有部分觀點認為應折衷處理,即在法律規定之外另行設定標準,來判斷是否將受票方移送公安機關追究刑事責任。但正如列寧所說,“懲罰的警戒作用決不是看懲罰的嚴厲與否,而是看有沒有人漏網。重要的不是嚴懲罪行,而是使所有一切罪案都真相大白。”因此,法律規定之外另立標準的移送不是一個符合法治精神的好做法,可能導致的權力尋租更是一個無法回避的大問題。
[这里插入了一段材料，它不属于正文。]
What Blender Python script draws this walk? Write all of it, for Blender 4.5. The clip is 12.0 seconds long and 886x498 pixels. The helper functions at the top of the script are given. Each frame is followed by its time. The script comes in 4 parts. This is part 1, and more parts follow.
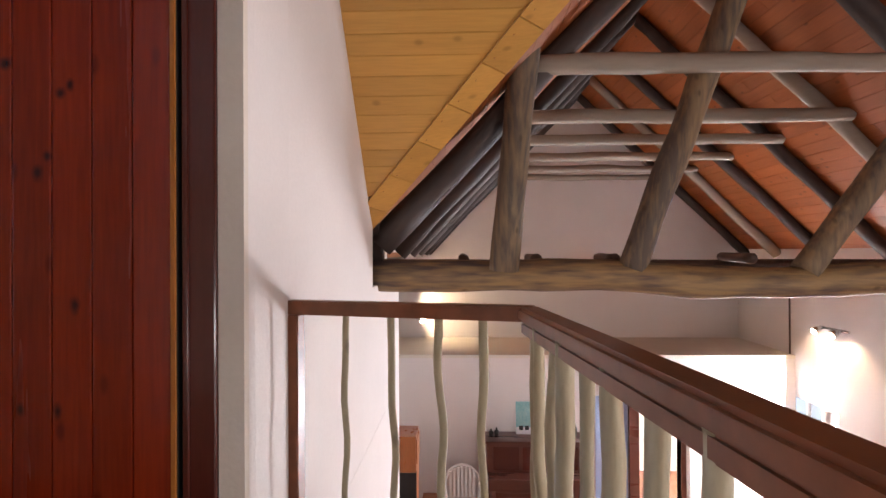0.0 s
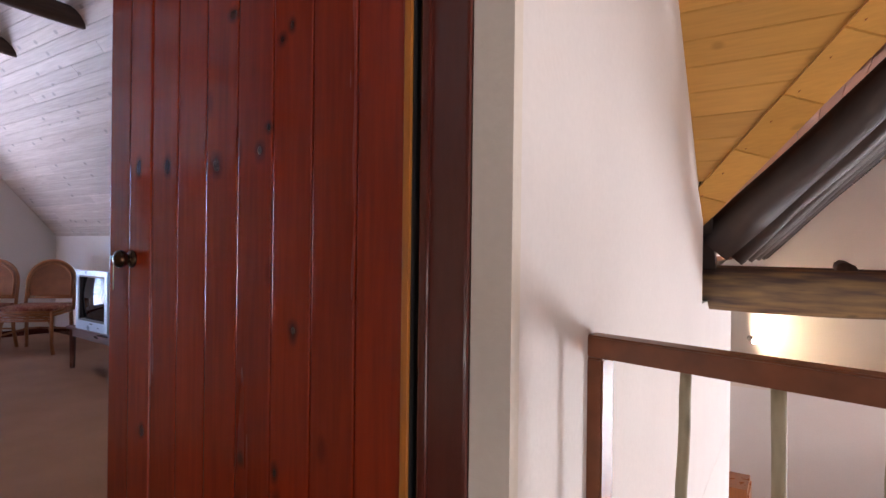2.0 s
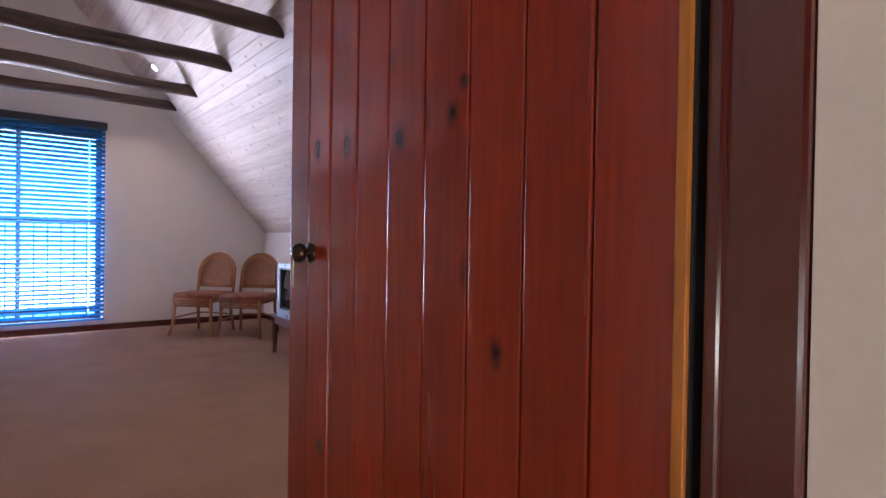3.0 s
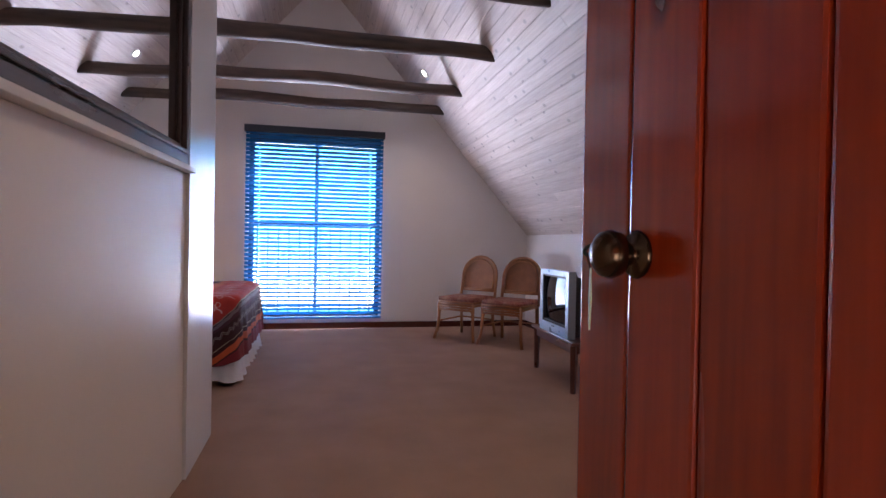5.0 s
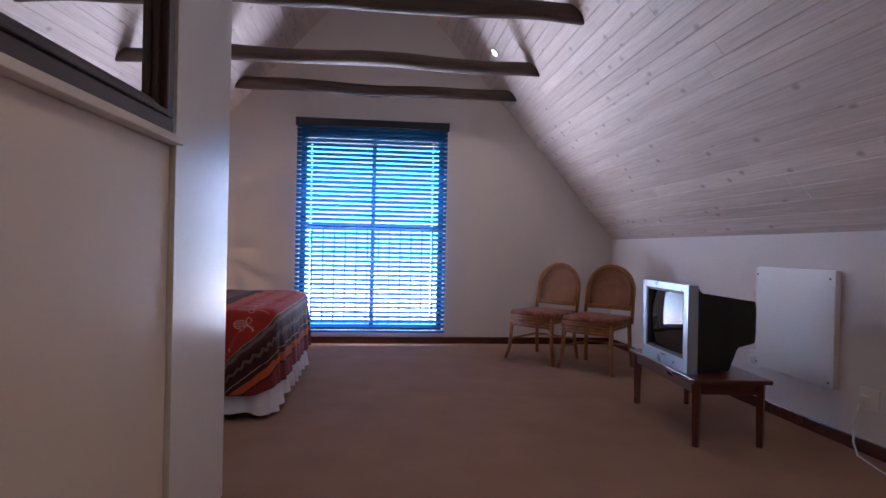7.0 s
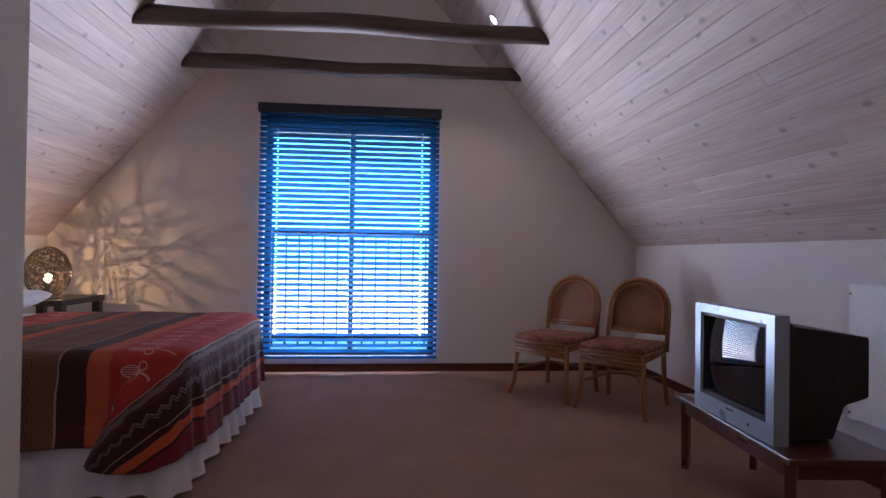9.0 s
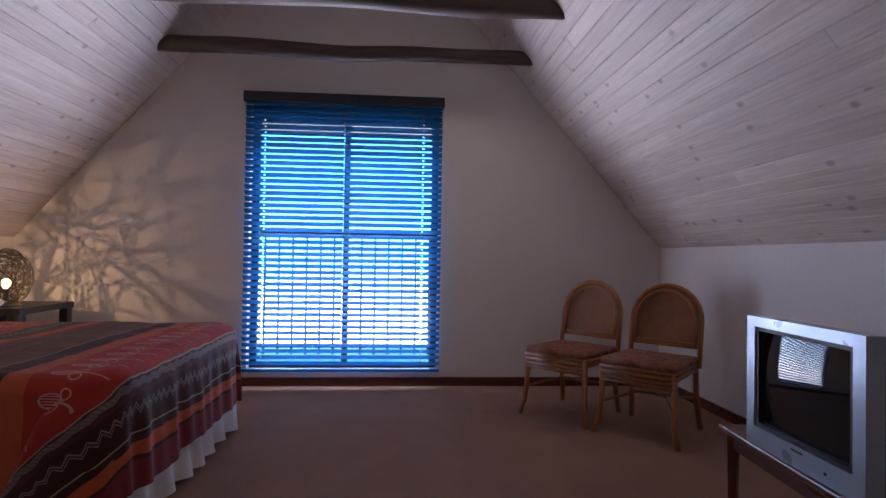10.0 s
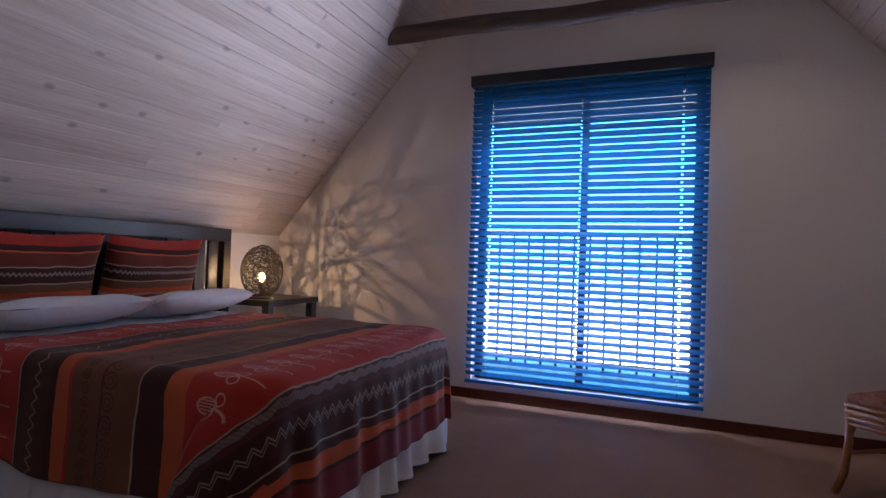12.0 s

筆者建議,對于虛開增值稅專用發票受票方,從短期看,可按照有目的的行為犯進行定性,即其實施了讓他人為自己虛開的違法行為并且具有逃避繳納稅款的目的,但對在稅務機關作出處理決定前或在處理決定規定的時限內繳清稅款、滯納金及罰款的,可參照《刑法》第十三條有關“情節顯著輕微危害不大的,不認為是犯罪”、第二百零一條第四款有關“經稅務機關依法下達追繳通知后,補繳應納稅款,繳納滯納金,已受行政處罰的,不予追究刑事責任;但是,五年內因逃避繳納稅款受過刑事處罰或者被稅務機關給予二次以上行政處罰的除外”及《行政執法機關移送涉嫌犯罪案件的規定》第三條及第八條等的規定,不予移送公安機關追究刑事責任。從長期看,建議適時取消受票方構成虛開增值稅專用發票罪,同時,完善有關受票方虛開的行政處罰規定,使其與逃稅罪形成一個有機整體。
對于開票方,由于其虛開行為與所謂“受票方虛開”相比要復雜得多,主觀惡性大、取證困難,對稅收征管秩序的危害較大,仍應保留對其虛開行為的刑事制裁。
對于介紹虛開方,一般按照逃稅罪或者虛開增值稅專用發票罪的共犯,擇一重處即可,今后修訂法律時,建議無需再將其單列為獨立的犯罪類型。
三、完善建議
建議最高人民法院盡快在整合現有司法文件、典型判決及個案批復的基礎上,將相關審判經驗及學術成果上升為司法解釋,明確虛開的定性、證明標準和對象、處罰對象、處罰標準、移送標準等問題,使稅務執法及刑事司法在有機銜接的基礎上形成合力,在保障納稅人合法權利的同時,有效打擊虛開增值稅專票的違法行為。當然,從長期看,應適時完善《刑法》有關虛開增值稅專用發票罪的法律規定。
另外,考慮到虛開發票違法行為有可能涉及相對人的刑事責任,建議摒棄現行的在《發票管理辦法》規定有關虛開定義及處罰措施的做法,在《稅收征管法》中增加對虛開發票類違法案件的規定。